Leave out the pictures and reproduce all of the data exactly.

▸ **DATA PROVIDED**:
★ ★ ★ ★

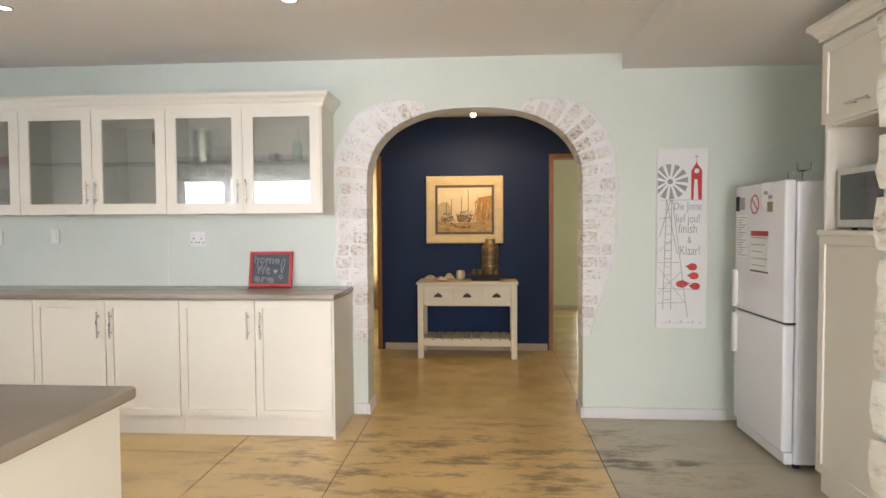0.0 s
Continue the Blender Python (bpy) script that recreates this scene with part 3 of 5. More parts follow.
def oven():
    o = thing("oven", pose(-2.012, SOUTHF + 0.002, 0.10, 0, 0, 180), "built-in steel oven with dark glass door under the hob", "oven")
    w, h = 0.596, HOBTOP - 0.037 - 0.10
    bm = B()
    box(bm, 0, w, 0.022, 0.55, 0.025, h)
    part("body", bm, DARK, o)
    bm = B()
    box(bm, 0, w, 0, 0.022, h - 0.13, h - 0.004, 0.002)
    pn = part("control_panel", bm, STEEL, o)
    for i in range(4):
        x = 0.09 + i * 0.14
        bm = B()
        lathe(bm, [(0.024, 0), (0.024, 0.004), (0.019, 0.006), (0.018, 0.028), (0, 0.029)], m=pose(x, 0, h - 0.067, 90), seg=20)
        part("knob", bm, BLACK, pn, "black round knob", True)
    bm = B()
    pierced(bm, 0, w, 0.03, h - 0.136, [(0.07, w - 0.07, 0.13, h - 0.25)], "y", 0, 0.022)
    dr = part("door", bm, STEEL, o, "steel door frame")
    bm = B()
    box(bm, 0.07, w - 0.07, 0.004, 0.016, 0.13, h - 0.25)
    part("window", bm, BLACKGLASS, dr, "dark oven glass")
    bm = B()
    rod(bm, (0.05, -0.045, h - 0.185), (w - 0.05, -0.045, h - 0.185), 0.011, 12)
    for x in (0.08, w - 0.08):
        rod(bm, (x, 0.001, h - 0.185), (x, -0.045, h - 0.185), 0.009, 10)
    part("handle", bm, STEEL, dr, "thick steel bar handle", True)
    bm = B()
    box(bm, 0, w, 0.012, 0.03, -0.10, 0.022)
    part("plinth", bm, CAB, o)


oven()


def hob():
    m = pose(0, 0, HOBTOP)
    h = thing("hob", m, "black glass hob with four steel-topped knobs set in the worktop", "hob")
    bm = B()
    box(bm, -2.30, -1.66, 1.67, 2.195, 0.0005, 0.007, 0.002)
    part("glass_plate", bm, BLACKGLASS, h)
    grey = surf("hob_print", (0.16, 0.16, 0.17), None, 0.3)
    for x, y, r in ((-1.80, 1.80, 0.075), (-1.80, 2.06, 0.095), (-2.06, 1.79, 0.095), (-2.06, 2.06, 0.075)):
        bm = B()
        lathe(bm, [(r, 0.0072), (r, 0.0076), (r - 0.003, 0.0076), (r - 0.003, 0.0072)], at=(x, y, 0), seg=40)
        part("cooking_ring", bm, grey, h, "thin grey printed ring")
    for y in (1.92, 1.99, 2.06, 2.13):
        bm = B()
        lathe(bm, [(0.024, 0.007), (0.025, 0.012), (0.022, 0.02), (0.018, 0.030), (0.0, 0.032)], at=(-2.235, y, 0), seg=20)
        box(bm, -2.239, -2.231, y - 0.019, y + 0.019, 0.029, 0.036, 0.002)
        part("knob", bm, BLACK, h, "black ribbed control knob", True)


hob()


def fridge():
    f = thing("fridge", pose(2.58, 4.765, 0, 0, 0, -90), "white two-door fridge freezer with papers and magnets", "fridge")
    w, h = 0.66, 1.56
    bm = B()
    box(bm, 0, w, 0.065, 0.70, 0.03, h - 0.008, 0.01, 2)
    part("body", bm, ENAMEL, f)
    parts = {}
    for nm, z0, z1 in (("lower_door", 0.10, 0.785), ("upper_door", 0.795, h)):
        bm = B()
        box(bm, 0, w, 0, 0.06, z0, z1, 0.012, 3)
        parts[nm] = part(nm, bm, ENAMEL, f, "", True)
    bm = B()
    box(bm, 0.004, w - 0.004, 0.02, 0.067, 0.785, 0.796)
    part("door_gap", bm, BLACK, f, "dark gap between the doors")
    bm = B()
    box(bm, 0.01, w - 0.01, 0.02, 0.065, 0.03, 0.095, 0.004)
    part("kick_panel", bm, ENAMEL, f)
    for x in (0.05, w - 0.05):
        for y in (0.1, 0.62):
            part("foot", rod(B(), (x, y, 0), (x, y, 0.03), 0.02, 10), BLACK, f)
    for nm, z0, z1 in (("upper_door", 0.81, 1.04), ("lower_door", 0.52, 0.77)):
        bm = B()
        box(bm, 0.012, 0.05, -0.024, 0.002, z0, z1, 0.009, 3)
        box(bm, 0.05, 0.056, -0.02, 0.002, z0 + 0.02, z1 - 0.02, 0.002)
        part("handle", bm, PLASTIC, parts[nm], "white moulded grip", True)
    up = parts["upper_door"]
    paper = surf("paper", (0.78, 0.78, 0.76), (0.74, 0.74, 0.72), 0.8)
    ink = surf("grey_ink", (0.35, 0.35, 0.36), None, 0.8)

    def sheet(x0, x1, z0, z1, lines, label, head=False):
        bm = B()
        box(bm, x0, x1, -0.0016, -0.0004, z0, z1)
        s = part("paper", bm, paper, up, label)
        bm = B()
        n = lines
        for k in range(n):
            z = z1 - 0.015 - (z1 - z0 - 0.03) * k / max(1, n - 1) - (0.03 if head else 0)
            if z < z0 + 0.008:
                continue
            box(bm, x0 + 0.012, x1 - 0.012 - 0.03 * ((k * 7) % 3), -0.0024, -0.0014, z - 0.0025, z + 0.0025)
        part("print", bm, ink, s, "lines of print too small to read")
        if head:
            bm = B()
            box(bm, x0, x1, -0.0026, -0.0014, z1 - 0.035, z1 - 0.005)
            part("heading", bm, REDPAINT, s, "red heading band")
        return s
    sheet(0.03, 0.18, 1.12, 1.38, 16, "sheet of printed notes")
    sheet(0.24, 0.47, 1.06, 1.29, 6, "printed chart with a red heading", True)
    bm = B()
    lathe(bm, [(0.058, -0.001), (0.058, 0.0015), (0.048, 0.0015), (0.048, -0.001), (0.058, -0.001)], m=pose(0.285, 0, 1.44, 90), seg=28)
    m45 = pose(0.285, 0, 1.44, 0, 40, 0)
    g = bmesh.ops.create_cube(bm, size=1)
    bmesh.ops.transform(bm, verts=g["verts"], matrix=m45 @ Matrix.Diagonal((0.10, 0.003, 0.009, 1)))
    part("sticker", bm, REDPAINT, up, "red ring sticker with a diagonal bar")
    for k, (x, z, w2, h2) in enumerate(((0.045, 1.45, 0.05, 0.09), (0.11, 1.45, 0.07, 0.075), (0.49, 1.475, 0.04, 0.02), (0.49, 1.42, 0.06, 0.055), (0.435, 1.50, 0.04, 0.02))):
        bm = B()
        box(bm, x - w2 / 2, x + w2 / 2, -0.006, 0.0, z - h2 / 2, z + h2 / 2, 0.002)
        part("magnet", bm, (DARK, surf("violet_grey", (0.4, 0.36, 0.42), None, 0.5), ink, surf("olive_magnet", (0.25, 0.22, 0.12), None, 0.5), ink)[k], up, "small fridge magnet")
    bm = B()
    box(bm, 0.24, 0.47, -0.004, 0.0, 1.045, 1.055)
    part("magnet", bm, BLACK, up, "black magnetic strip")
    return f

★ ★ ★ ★

▸ **COMPLETE RESPONSE**:
0.0 s
Continue the Blender Python (bpy) script that recreates this scene with part 3 of 5. More parts follow.
def oven():
    o = thing("oven", pose(-2.012, SOUTHF + 0.002, 0.10, 0, 0, 180), "built-in steel oven with dark glass door under the hob", "oven")
    w, h = 0.596, HOBTOP - 0.037 - 0.10
    bm = B()
    box(bm, 0, w, 0.022, 0.55, 0.025, h)
    part("body", bm, DARK, o)
    bm = B()
    box(bm, 0, w, 0, 0.022, h - 0.13, h - 0.004, 0.002)
    pn = part("control_panel", bm, STEEL, o)
    for i in range(4):
        x = 0.09 + i * 0.14
        bm = B()
        lathe(bm, [(0.024, 0), (0.024, 0.004), (0.019, 0.006), (0.018, 0.028), (0, 0.029)], m=pose(x, 0, h - 0.067, 90), seg=20)
        part("knob", bm, BLACK, pn, "black round knob", True)
    bm = B()
    pierced(bm, 0, w, 0.03, h - 0.136, [(0.07, w - 0.07, 0.13, h - 0.25)], "y", 0, 0.022)
    dr = part("door", bm, STEEL, o, "steel door frame")
    bm = B()
    box(bm, 0.07, w - 0.07, 0.004, 0.016, 0.13, h - 0.25)
    part("window", bm, BLACKGLASS, dr, "dark oven glass")
    bm = B()
    rod(bm, (0.05, -0.045, h - 0.185), (w - 0.05, -0.045, h - 0.185), 0.011, 12)
    for x in (0.08, w - 0.08):
        rod(bm, (x, 0.001, h - 0.185), (x, -0.045, h - 0.185), 0.009, 10)
    part("handle", bm, STEEL, dr, "thick steel bar handle", True)
    bm = B()
    box(bm, 0, w, 0.012, 0.03, -0.10, 0.022)
    part("plinth", bm, CAB, o)


oven()


def hob():
    m = pose(0, 0, HOBTOP)
    h = thing("hob", m, "black glass hob with four steel-topped knobs set in the worktop", "hob")
    bm = B()
    box(bm, -2.30, -1.66, 1.67, 2.195, 0.0005, 0.007, 0.002)
    part("glass_plate", bm, BLACKGLASS, h)
    grey = surf("hob_print", (0.16, 0.16, 0.17), None, 0.3)
    for x, y, r in ((-1.80, 1.80, 0.075), (-1.80, 2.06, 0.095), (-2.06, 1.79, 0.095), (-2.06, 2.06, 0.075)):
        bm = B()
        lathe(bm, [(r, 0.0072), (r, 0.0076), (r - 0.003, 0.0076), (r - 0.003, 0.0072)], at=(x, y, 0), seg=40)
        part("cooking_ring", bm, grey, h, "thin grey printed ring")
    for y in (1.92, 1.99, 2.06, 2.13):
        bm = B()
        lathe(bm, [(0.024, 0.007), (0.025, 0.012), (0.022, 0.02), (0.018, 0.030), (0.0, 0.032)], at=(-2.235, y, 0), seg=20)
        box(bm, -2.239, -2.231, y - 0.019, y + 0.019, 0.029, 0.036, 0.002)
        part("knob", bm, BLACK, h, "black ribbed control knob", True)


hob()


def fridge():
    f = thing("fridge", pose(2.58, 4.765, 0, 0, 0, -90), "white two-door fridge freezer with papers and magnets", "fridge")
    w, h = 0.66, 1.56
    bm = B()
    box(bm, 0, w, 0.065, 0.70, 0.03, h - 0.008, 0.01, 2)
    part("body", bm, ENAMEL, f)
    parts = {}
    for nm, z0, z1 in (("lower_door", 0.10, 0.785), ("upper_door", 0.795, h)):
        bm = B()
        box(bm, 0, w, 0, 0.06, z0, z1, 0.012, 3)
        parts[nm] = part(nm, bm, ENAMEL, f, "", True)
    bm = B()
    box(bm, 0.004, w - 0.004, 0.02, 0.067, 0.785, 0.796)
    part("door_gap", bm, BLACK, f, "dark gap between the doors")
    bm = B()
    box(bm, 0.01, w - 0.01, 0.02, 0.065, 0.03, 0.095, 0.004)
    part("kick_panel", bm, ENAMEL, f)
    for x in (0.05, w - 0.05):
        for y in (0.1, 0.62):
            part("foot", rod(B(), (x, y, 0), (x, y, 0.03), 0.02, 10), BLACK, f)
    for nm, z0, z1 in (("upper_door", 0.81, 1.04), ("lower_door", 0.52, 0.77)):
        bm = B()
        box(bm, 0.012, 0.05, -0.024, 0.002, z0, z1, 0.009, 3)
        box(bm, 0.05, 0.056, -0.02, 0.002, z0 + 0.02, z1 - 0.02, 0.002)
        part("handle", bm, PLASTIC, parts[nm], "white moulded grip", True)
    up = parts["upper_door"]
    paper = surf("paper", (0.78, 0.78, 0.76), (0.74, 0.74, 0.72), 0.8)
    ink = surf("grey_ink", (0.35, 0.35, 0.36), None, 0.8)

    def sheet(x0, x1, z0, z1, lines, label, head=False):
        bm = B()
        box(bm, x0, x1, -0.0016, -0.0004, z0, z1)
        s = part("paper", bm, paper, up, label)
        bm = B()
        n = lines
        for k in range(n):
            z = z1 - 0.015 - (z1 - z0 - 0.03) * k / max(1, n - 1) - (0.03 if head else 0)
            if z < z0 + 0.008:
                continue
            box(bm, x0 + 0.012, x1 - 0.012 - 0.03 * ((k * 7) % 3), -0.0024, -0.0014, z - 0.0025, z + 0.0025)
        part("print", bm, ink, s, "lines of print too small to read")
        if head:
            bm = B()
            box(bm, x0, x1, -0.0026, -0.0014, z1 - 0.035, z1 - 0.005)
            part("heading", bm, REDPAINT, s, "red heading band")
        return s
    sheet(0.03, 0.18, 1.12, 1.38, 16, "sheet of printed notes")
    sheet(0.24, 0.47, 1.06, 1.29, 6, "printed chart with a red heading", True)
    bm = B()
    lathe(bm, [(0.058, -0.001), (0.058, 0.0015), (0.048, 0.0015), (0.048, -0.001), (0.058, -0.001)], m=pose(0.285, 0, 1.44, 90), seg=28)
    m45 = pose(0.285, 0, 1.44, 0, 40, 0)
    g = bmesh.ops.create_cube(bm, size=1)
    bmesh.ops.transform(bm, verts=g["verts"], matrix=m45 @ Matrix.Diagonal((0.10, 0.003, 0.009, 1)))
    part("sticker", bm, REDPAINT, up, "red ring sticker with a diagonal bar")
    for k, (x, z, w2, h2) in enumerate(((0.045, 1.45, 0.05, 0.09), (0.11, 1.45, 0.07, 0.075), (0.49, 1.475, 0.04, 0.02), (0.49, 1.42, 0.06, 0.055), (0.435, 1.50, 0.04, 0.02))):
        bm = B()
        box(bm, x - w2 / 2, x + w2 / 2, -0.006, 0.0, z - h2 / 2, z + h2 / 2, 0.002)
        part("magnet", bm, (DARK, surf("violet_grey", (0.4, 0.36, 0.42), None, 0.5), ink, surf("olive_magnet", (0.25, 0.22, 0.12), None, 0.5), ink)[k], up, "small fridge magnet")
    bm = B()
    box(bm, 0.24, 0.47, -0.004, 0.0, 1.045, 1.055)
    part("magnet", bm, BLACK, up, "black magnetic strip")
    return f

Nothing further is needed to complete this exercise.